Face aux répercussions qui pourraient découler de ces annonces, des personnes s’interrogent sur le financement. Selon une économiste, les gens se demandent comment le transport gratuit pour tous sera financé. « C’est une mesure extraordinaire. Mais, elle suscite des craintes. Beaucoup de personnes ne sont pas favorables, car elles craignent que cette gratuité soit payée autrement », fait-elle ressortir.
Ces mesures annoncées le 1er-Mai visant à améliorer le pouvoir d’achat des Mauriciens
Suttyhudeo Tengur : « Je ne pense pas que la baisse des prix des carburants améliorera le pouvoir d’achat des Mauriciens. Quant au transport public, cela peut sembler une option, mais nos personnes âgées et les élèves voyagent déjà gratuitement. Les fonctionnaires du public comme du privé sont eux déjà remboursés pour les coûts du voyage. Ainsi, je pense que c’est juste de la démagogie ».
Amit Bakhirta : « Les allégements fiscaux, notamment sur le carburant et l’impôt sur le revenu pour certains travailleurs, ainsi que la proposition d’internet gratuit et l’exonération des frais d’enregistrement, sont des mesures susceptibles d’améliorer le pouvoir d’achat à leur valeur nominale. Cependant, à moins que nous ne comprenions clairement et empiriquement l’impact sur l’équilibre budgétaire du pays (notamment les revenus fiscaux abandonnés), toutes ces mesures pourraient détériorer davantage le solde budgétaire, ce qui pourrait finalement contrecarrer toute tentative visant à récupérer la dévaluation de la monnaie ».

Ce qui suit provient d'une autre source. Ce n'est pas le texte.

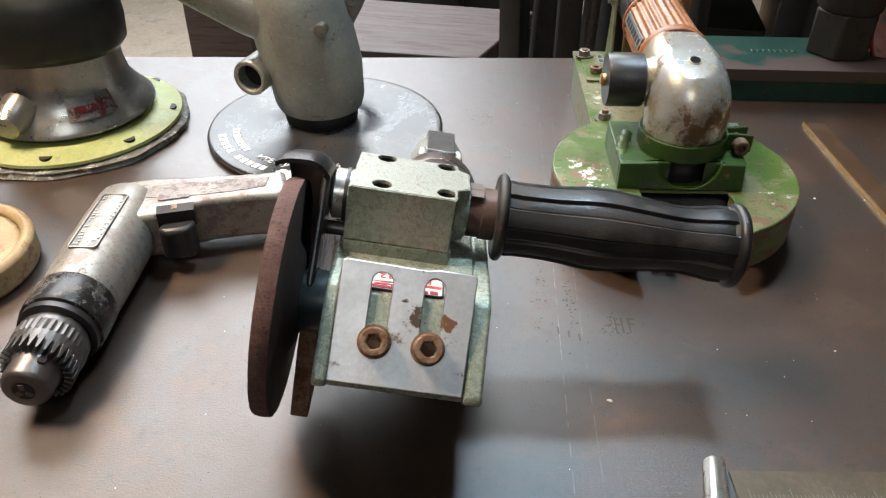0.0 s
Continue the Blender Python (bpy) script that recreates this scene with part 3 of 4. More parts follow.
    prof = [(0.0120, 0.0)] + [(0.0187 + 0.0032 * math.sin(math.pi * k / 14), 0.0031 - 0.0031 * math.cos(math.pi * k / 14)) for k in range(15)] + [(0.0184, 0.0066), (0.0184, 0.009)]
    for i in range(1, 40):
        u = i / 40
        r = 0.0180 + 0.0026 * math.exp(-((u - 0.42) / 0.17) ** 2) - 0.0004 * u - 0.0012 * math.exp(-((u - 0.80) / 0.12) ** 2) + 0.0014 * math.exp(-((u - 1.0) / 0.07) ** 2)
        prof.append((r, 0.009 + 0.118 * u))
    prof += [(0.0186, 0.1300), (0.0188, 0.1318)] + [(0.0187 + 0.0027 * math.sin(math.pi * k / 14), 0.1353 - 0.0032 * math.cos(math.pi * k / 14)) for k in range(1, 15)] + [(0.0060, 0.1388)]
    grip = lathe(prof, axis="x", at=(0, 0, 0), n=280, shape=grip_shape)
    part("grip", move(grip, pose(0.0412, 0.0015, -0.0158, 0, -2.0, -1.3) @ Matrix.Diagonal((0.888, 1, 1, 1))), M["black_rubber"], t, "black fluted rubber grip", smooth=28)
    # output spindle, wheel and guard
    part("spindle_cap", lathe([(0.0125, 0.0295), (0.0125, 0.0378), (0.0112, 0.0388), (0.004, 0.0389)], axis="-x", at=(0, 0.0005, -0.0150), n=36), M["silver_worn"], t, "bright spindle end cap")
    part("snap_ring", lathe([(0.0135, 0.0312), (0.0135, 0.0330)], axis="-x", at=(0, 0.0005, -0.0150), n=32), M["black_metal"], t)
    wc = (0, -0.035, -0.056)
    part("spindle_boss", lathe([(0.0148, 0.031), (0.0148, 0.0445), (0.0135, 0.0462)], axis="-x", at=wc, n=44), M["spindle"], t, "dark oxide spindle boss")
    wh = part("wheel", lathe([(0.0557, 0.0500), (0.0562, 0.0520), (0.0562, 0.0555), (0.0555, 0.0578), (0.030, 0.0578), (0.008, 0.060)], axis="-x", at=wc, n=160, shape=wheel_shape), M["abrasive"], t, "worn brown abrasive grinding wheel")
    part("wheel_face", lathe([(0.0135, 0.0448), (0.0215, 0.0455), (0.0270, 0.0492), (0.0545, 0.0497), (0.0556, 0.0502)], axis="-x", at=wc, n=96), M["abrasive_face"], wh)
    cy, cz = wc[1], wc[2]
    arc = lambda r, a0, a1, n: [(cy + r * math.cos(radians(a0 + (a1 - a0) * k / (n - 1))), cz + r * math.sin(radians(a0 + (a1 - a0) * k / (n - 1)))) for k in range(n)]
    hc = 0.018
    gd = part("wheel_guard", guard_hood(cy + hc, cz), M["dark_guard"], t, "dark steel wheel guard hood", smooth=60)
    side = [(y + hc, z) for y, z in arc(0.0560, 91, -35, 34)] + arc(0.0155, -70, 130, 16)
    part("guard_side", prism_yz(side, -0.0430, -0.0394), M["dark_guard"], gd, bevel=0.0014, segs=3)
    leg = [(-0.030, -0.066), (-0.004, -0.064), (-0.010, -0.116), (-0.040, -0.122)]
    part("guard_foot", prism_yz(leg, -0.0455, -0.0365), M["rusty_bolt"], gd, "rubbed steel foot of the guard", bevel=0.0008)
    part("guard_screw", lathe([(0.0035, 0.0), (0.0035, 0.012)], axis="-x", at=(-0.0305, -0.008, -0.030), n=16), M["lever_steel"], t)


build_cutter()

# ---- air saw: angle grinder clamped on a green blade guard ----
SAW = pose(0.148, 0.487, 0, 0, 0, 3.4)


def ribbed(a, h, r):
    return r + 0.0007 * math.sin(26 * a) if r < 0.0235 else r


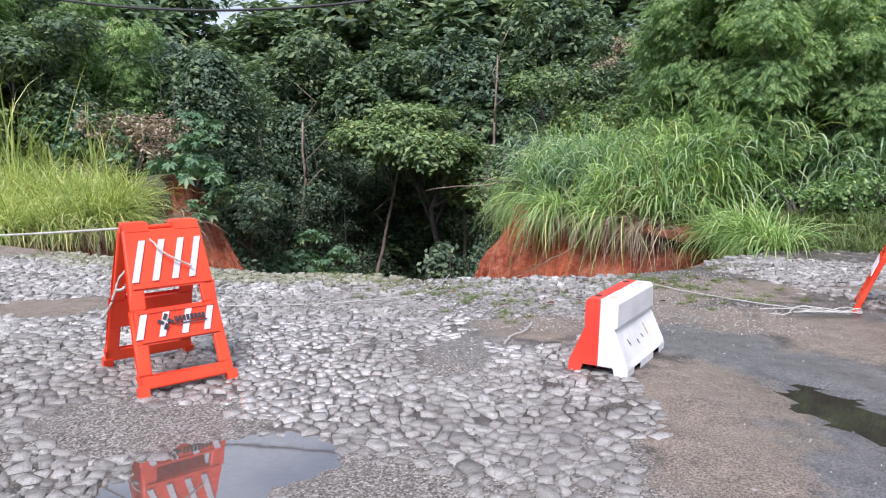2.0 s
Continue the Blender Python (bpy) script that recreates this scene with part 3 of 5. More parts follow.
# ---- plants: makers ----
def leaf_cards(centres, size, up=0.6, aspect=0.5, seed=0, fold=0.25, outward=None):
    """Folded leaves (two triangles each) scattered at centres; up: how far they face the sky."""
    r = np.random.default_rng(seed)
    n = len(centres)
    size = np.broadcast_to(size, (n,)) * r.uniform(0.65, 1.35, n)
    nor = r.normal(size=(n, 3))
    nor /= np.linalg.norm(nor, axis=1)[:, None]
    nor[:, 2] = np.abs(nor[:, 2])
    nor = nor * (1 - up) + np.array((0, 0, 1.0)) * up
    if outward is not None:
        nor = nor + outward * 0.7
    nor /= np.linalg.norm(nor, axis=1)[:, None]
    t = np.cross(nor, r.normal(size=(n, 3)))
    t /= np.linalg.norm(t, axis=1)[:, None]
    b = np.cross(nor, t)
    tip = centres + t * size[:, None] * 0.5 - nor * size[:, None] * 0.12
    base = centres - t * size[:, None] * 0.5
    w = (size * aspect * 0.5)[:, None]
    lift = (size * fold * aspect)[:, None]
    left, right = centres + b * w + nor * lift * 0.5, centres - b * w + nor * lift * 0.5
    verts = np.stack([base, left, tip, right], 1).reshape(-1, 3)
    k = np.arange(n)[:, None] * 4
    faces = np.concatenate([k + np.array([[0, 2, 1]]), k + np.array([[0, 3, 2]])], 1).reshape(-1, 3)
    return verts, faces


def palm_leaves(centres, size, seed=0, lobes=7):
    """Broad hand-shaped leaves, each of several lobes in one tilted plane."""
    r = np.random.default_rng(seed)
    V_, F_ = [], []
    n = len(centres)
    az, tilt = r.uniform(0, 2 * np.pi, n), r.uniform(0.2, 1.0, n)
    for c, a, ti, s in zip(centres, az, tilt, size * r.uniform(0.7, 1.3, n)):
        m = np.array(Euler((0, ti, a)).to_matrix())
        for q in np.linspace(-2.2, 2.2, lobes):
            d, e = np.array((math.cos(q), math.sin(q), 0.0)), np.array((-math.sin(q), math.cos(q), 0.0))
            ln = s * (0.62 - 0.05 * q * q)
            k = len(V_)
            for p in (np.zeros(3), d * ln * 0.55 + e * ln * 0.2 + (0, 0, 0.03 * s), d * ln + (0, 0, -0.12 * s), d * ln * 0.55 - e * ln * 0.2 + (0, 0, 0.03 * s)):
                V_.append(c + m @ p)
            F_ += [(k, k + 1, k + 2), (k, k + 2, k + 3)]
    return np.array(V_), np.array(F_)


def blades(bases, az, length, width, elev, droop, seed=0, segs=5):
    """Arching grass blades as tapered strips."""
    r = np.random.default_rng(seed)
    n = len(bases)
    az, length, width, elev, droop = (np.broadcast_to(v, (n,)).astype(float) for v in (az, length, width, elev, droop))
    p = np.array(bases, float)
    hd = np.stack([np.cos(az), np.sin(az), np.zeros(n)], 1)
    side = np.stack([-np.sin(az), np.cos(az), np.zeros(n)], 1)
    tw = r.uniform(-0.7, 0.7, n)[:, None]
    side = side * np.cos(tw) + np.array((0, 0, 1.0)) * np.sin(tw) * 0.7
    wob = r.uniform(-0.25, 0.25, n)
    rows = []
    for k in range(segs + 1):
        s = k / segs
        w = width * (0.55 + 0.9 * s - 1.42 * s * s) * 0.62
        w = np.maximum(w, width * 0.03)
        rows.append(p - side * w[:, None])
        rows.append(p + side * w[:, None])
        e = elev - droop * (s + 0.5 / segs) ** 1.3
        d = hd * np.cos(e)[:, None] + np.array((0, 0, 1.0)) * np.sin(e)[:, None] + side * (wob * s)[:, None]
        p = p + d * (length / segs)[:, None]
    verts = np.stack(rows, 1).reshape(-1, 3)
    c = 2 * (segs + 1)
    k = np.arange(n)[:, None] * c
    faces = np.concatenate([k + np.array([[2 * q, 2 * q + 1, 2 * q + 3, 2 * q + 2]]) for q in range(segs)], 1).reshape(-1, 4)
    return verts, faces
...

D’autres questions plus importantes à aborder
Au-delà de l’amélioration du pouvoir d’achat, Suttyhudeo Tengur est d’avis qu’il y a d’autres sujets sur lesquels les politiciens peuvent miser pour gagner des votes. « Augmenter le pouvoir d’achat est une démarche purement financière. Cependant, il y a d’autres enjeux qui sont plus importants que la protection du pouvoir d’achat », fait-il ressortir. Parmi eux, il cite la lutte contre la drogue, la lutte contre la violence qui se généralise à tous les niveaux, la lutte contre la corruption, entre autres.